Friday, February 24, 2017

Black Movie Churches Month: The Black Klansman

Black Klansman (aka I Crossed the Color Line) 1966
Let’s get this out of the way at the beginning: The Black Klansman is an exploitation film. You might even call it a Blaxploitation film, though the main era of Hollywood’s African American films, starting at the time of 1971’s Shaft, were made almost a decade later. Blaxploitation films were genre films (cops, gangster, horror) that were mostly made during the seventies. Usually, African Americans were behind the camera in those films, but that’s not the case in The Black Klansman.

The crew behind the camera for The Black Klansman was rather inept. The film was written by Arthur Names, who also wrote Snakes: The Armored Warriors and Girl in Gold Boots (featured on Mystery Science Theater 3000). Ted Mikels, the director of the film, went on to direct the first two features in The Corpse Grinders series and four features in The Astro Zombies series, along with The Doll Squad (which I saw in a special screening at the Castro Theater in San Francisco for a special mocking session from the Mystery Science Theater 3000 crew.) We are talking some horrible filmmakers here.

Back to the film. It’s certainly true to their exploitation roots. A black jazz musician in Los Angeles, Jerry,  learns that Klansmen in Turnerville, Alabama, firebombed a church, killing the man’s young daughter. He returns to Turnerville disguised as a white man and infiltrates the Klan to learn who killed his daughter and to seek revenge. (It should be noted that the disguise Jerry uses, a white man toupee to cover his ‘fro, is the lamest disguise since Clark Kent’s glasses.)

As an exploitation film of its time, it doesn’t miss any chances to show a couples in bed (mixed race couples!) and cleavage. There are fights (not well choreographed) and there is violence. But the film is “on the right side of history,” saying the Klan and segregation are bad. It even ends with an inspirational quote from John F. Kennedy urging us all to learn to get along.

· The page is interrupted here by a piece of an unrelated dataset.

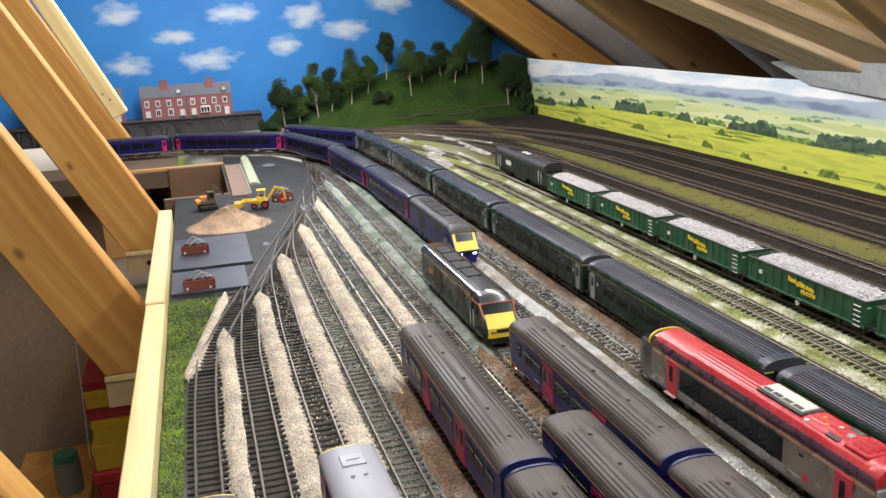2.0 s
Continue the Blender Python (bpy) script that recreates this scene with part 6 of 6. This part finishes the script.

But for the purposes of this blog, we’ll need to look at the one church in this film and the two clergymen.

The church in the film, the one that is firebombed, is St. Peter’s MIssionary Baptist Church. We do see a good crowd at the Wednesday night prayer meeting. Everyone there sings heartily “What a Friend We Have in Jesus.”  Before the bombing, we hear part of the pastor’s sermon, “We are lost sheep in the eyes of our Lord Jesus Christ. Let us rise and dedicate ourselves to His way. For Hs is the way of everlasting peace.” It was all very orthodox and not what you’d expect from a filmmaker responsible for 1964’s Dr. Sex.

After the firebombing of his church, the Reverend is impressive as he discourages violence, “More bloodshed is not the answer. Let us return to the church and rebuild. The Lord will show a way.” But he does work for justice, badgering the sheriff and the mayor to investigate the killings of blacks by the Klan. By the film’s end, he has successfully convinced Turnerville’s mayor to work for the good of all citizens, black and white.

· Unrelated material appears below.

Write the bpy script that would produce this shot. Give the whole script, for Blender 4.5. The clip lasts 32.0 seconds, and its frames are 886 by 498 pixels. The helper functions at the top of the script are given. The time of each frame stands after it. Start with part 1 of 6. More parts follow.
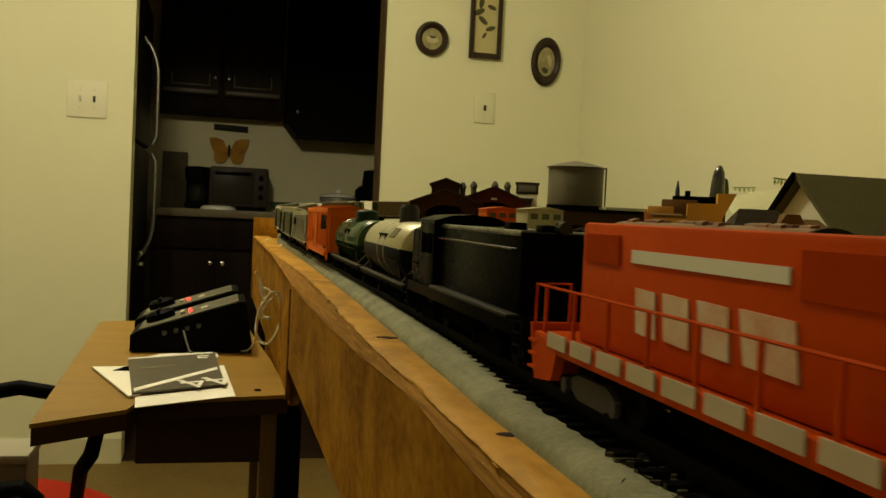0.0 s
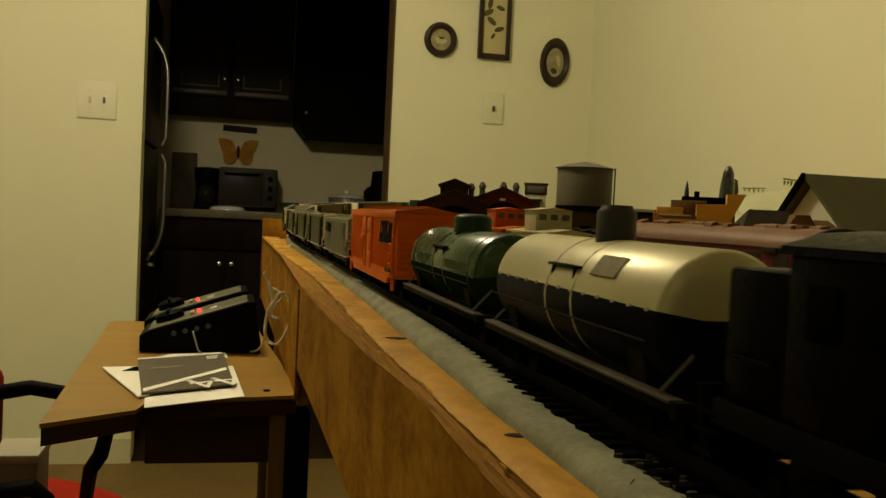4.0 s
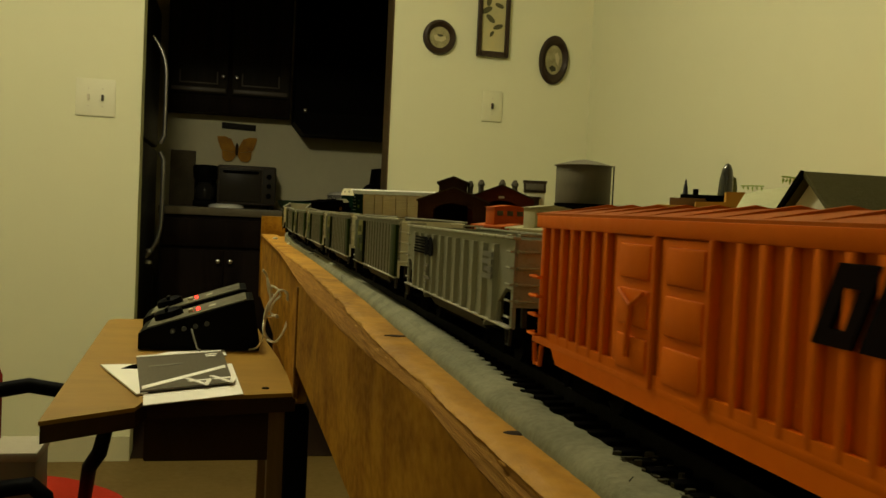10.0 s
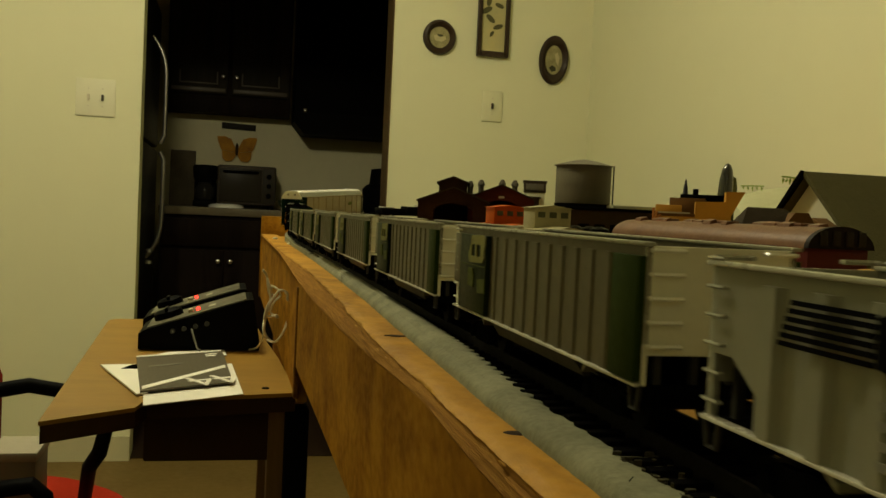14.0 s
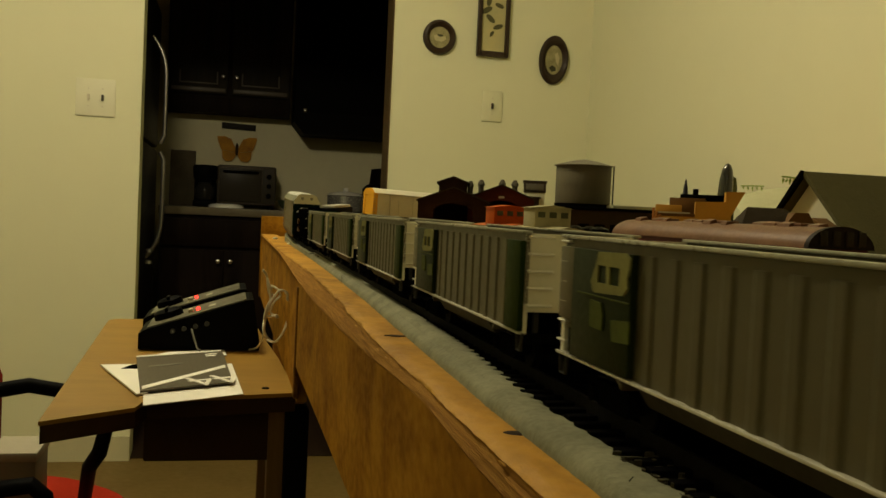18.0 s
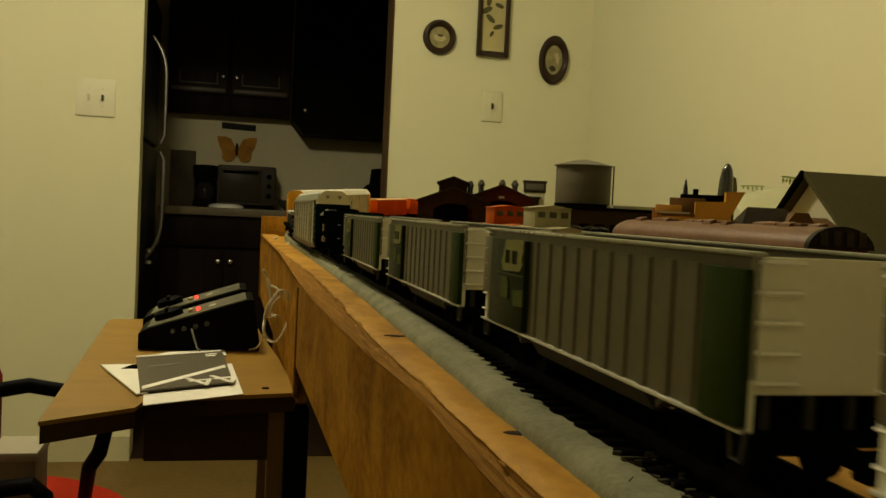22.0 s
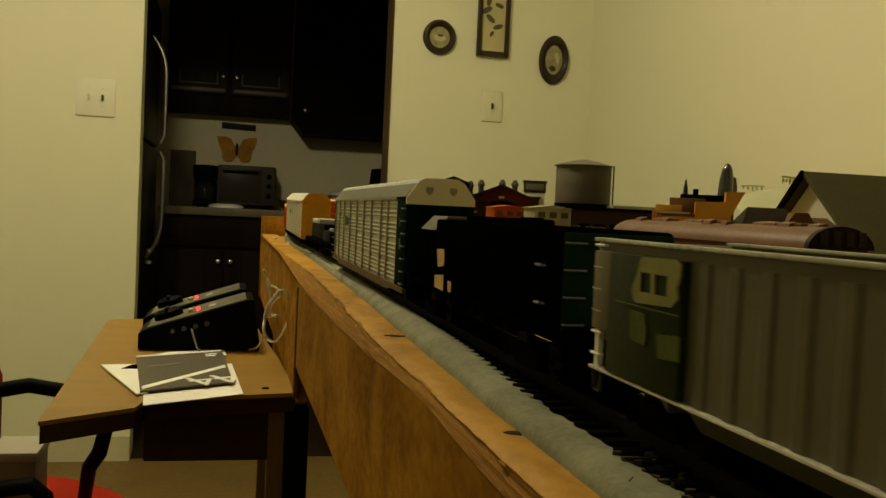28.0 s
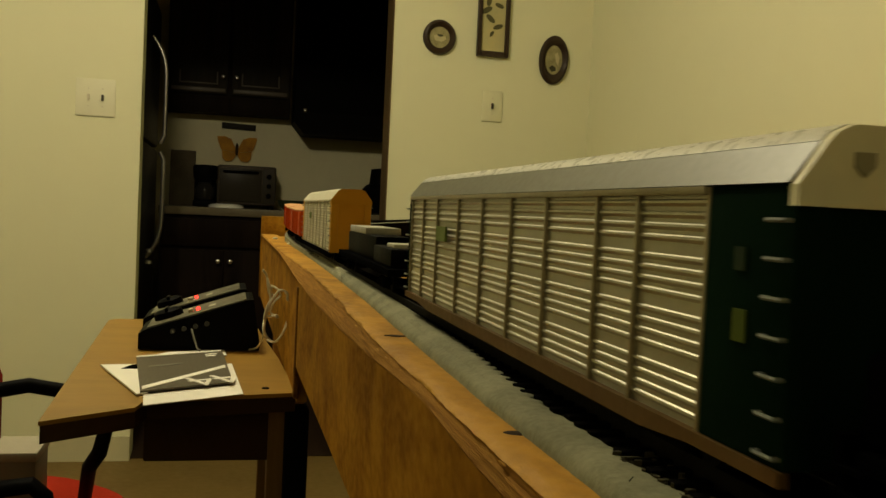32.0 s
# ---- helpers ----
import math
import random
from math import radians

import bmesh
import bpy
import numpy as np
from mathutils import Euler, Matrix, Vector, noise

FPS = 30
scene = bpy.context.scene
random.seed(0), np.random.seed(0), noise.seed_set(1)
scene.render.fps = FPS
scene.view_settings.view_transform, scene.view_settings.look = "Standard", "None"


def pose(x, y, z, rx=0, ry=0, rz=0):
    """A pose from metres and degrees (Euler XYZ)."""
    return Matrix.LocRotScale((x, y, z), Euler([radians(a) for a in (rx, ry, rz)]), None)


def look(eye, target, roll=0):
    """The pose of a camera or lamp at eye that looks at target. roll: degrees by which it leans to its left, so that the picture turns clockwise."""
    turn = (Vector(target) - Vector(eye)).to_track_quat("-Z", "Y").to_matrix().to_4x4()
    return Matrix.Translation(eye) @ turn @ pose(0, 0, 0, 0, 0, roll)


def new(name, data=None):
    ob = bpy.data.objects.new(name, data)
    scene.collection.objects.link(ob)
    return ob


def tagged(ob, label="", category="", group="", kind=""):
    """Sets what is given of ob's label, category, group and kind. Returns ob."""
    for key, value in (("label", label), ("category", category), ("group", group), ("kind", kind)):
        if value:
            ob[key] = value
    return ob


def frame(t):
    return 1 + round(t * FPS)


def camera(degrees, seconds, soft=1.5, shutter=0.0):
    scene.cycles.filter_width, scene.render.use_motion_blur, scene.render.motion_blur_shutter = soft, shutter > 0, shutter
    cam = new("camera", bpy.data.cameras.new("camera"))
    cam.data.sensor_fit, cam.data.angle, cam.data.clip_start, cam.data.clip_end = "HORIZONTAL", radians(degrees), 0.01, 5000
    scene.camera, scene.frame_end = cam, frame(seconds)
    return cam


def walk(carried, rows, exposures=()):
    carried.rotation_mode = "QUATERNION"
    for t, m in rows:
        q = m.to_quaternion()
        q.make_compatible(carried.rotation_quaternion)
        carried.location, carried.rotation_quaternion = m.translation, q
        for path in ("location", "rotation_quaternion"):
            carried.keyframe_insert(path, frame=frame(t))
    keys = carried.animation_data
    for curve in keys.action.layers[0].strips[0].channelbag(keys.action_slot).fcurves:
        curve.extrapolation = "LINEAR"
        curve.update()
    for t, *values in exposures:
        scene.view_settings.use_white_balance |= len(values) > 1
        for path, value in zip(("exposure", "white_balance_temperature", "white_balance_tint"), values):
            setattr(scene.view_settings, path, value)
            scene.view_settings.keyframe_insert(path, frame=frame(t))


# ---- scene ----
# ---- camera and its path ----
EYE = Vector((-0.1019, 0.0, 0.91))
RAIL = EYE.z - 0.0463          # height of the rail heads above the room's floor


def aim(right=0.0, up=0.0):
    """The camera's pose, turned by a little from its resting view (degrees)."""
    yaw, pitch = radians(12.9955 + right), radians(2.184 - up)
    way = Vector((math.sin(yaw) * math.cos(pitch), math.cos(yaw) * math.cos(pitch), -math.sin(pitch)))
    return look(EYE, EYE + way, 2.6766)


cam = camera(50.5543, 32.0, soft=1.5, shutter=0.6)
walk(cam, [(0.0, aim(0.45, 0.12)), (0.5, aim(0.46, 0.14)), (1.0, aim(0.36, 0.155)), (1.5, aim(0.14, 0.17)),
           (2.0, aim(0.0, 0.20)), (2.5, aim(0.0, 0.17)), (3.0, aim(-0.01, 0.17)), (3.5, aim(-0.1, 0.17)),
           (4.5, aim(-0.04, 0.08)), (5.5, aim()), (12.0, aim()), (22.0, aim()), (32.0, aim())],
     exposures=[(0.0, 0.2, 6550, 13), (0.5, 0.1, 6500, 9), (1.0, 0.0, 6450, 4), (2.0, 0.0, 6450, 4), (3.0, 0.0, 6650, 17), (5.5, 0.0, 6650, 18), (8.5, 0.0, 6650, 17),
                (10.5, 0.0, 6500, 6), (13.0, 0.0, 6500, 6), (15.5, 0.0, 6550, 11), (17.5, 0.0, 6600, 14), (24.0, 0.0, 6600, 14), (32.0, 0.0, 6600, 14)])

# ---- light ----
world = bpy.data.worlds.new("night")
scene.world = world
world.use_nodes = True
world.node_tree.nodes["Background"].inputs[0].default_value = (0.02, 0.022, 0.03, 1)
world.node_tree.nodes["Background"].inputs[1].default_value = 0.1


def lamp(name, kind, where, target, energy, colour, size=0.3):
    data = bpy.data.lights.new(name, kind)
    data.energy, data.color = energy, colour
    if kind == "AREA":
        data.shape, data.size = "DISK", size
    else:
        data.shadow_soft_size = size
    ob = new(name, data)
    ob.matrix_world = look(where, target)
    return ob


WARM = (1.0, 0.92, 0.60)
LAMP_AT = (-0.46, 1.66, 2.235)
lamp("room_lamp_light", "POINT", LAMP_AT, (0, 0, 0), 49.0, WARM, 0.09)
lamp("living_room_lamp_light", "POINT", (-1.0, -1.75, 2.30), (0, 0, 0), 3, WARM, 0.12)

# ---- materials ----
MATS = {}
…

White actor playing, Jerry, a black playing a white
There is one other “clergyman” in the film, and he’s not as inspirational. Jenkins is the “Kludd” or chaplain for the local chapter of the Klan. It is his job to “say the prayers that will keep people in line and fire them up.” We learn later that he certainly wouldn’t have been one of the men that threw the firebomb: “it’s against his religion,” we’re told. He only prepared the firebomb for someone else to throw.

Not surprisingly, the Klan has wretched theology, “If God had wanted us to eat, sleep, go to school and go to church with N#U($*s, He would have told us about it in the Bible.” (May I recommend Galatians 3:28?) And if they integrate, “May the Lord strike us dead!” (There are far better reasons for the Lord to strike some Klan members dead.)

And, of course, there are the cross burnings. This piece of symbolism has always baffled me, especially for Klan members who call themselves Christians (which sadly is a majority since they seem to have no idea what it is to be a follower of Jesus Christ). Why do they make a ritual of destroying the primary symbol of the Christian faith? The Kludd says it’s “an emblem of devotion to principles, to serve and sacrifice for life.” Which still makes no sense to me. I think they just like to watch stuff burn.

So we’re giving St. Peter’s and its pastor our highest rating of four steeples and the Kludd of the Klan our lowest rating of one steeple. (Sometimes I wish we had a way of giving out negative steeples.)

(If you should be interested in watching this film, which can be enjoyed best as a historical curiosity, on Amazon it’s free for Prime members and can also be found at Youtube.)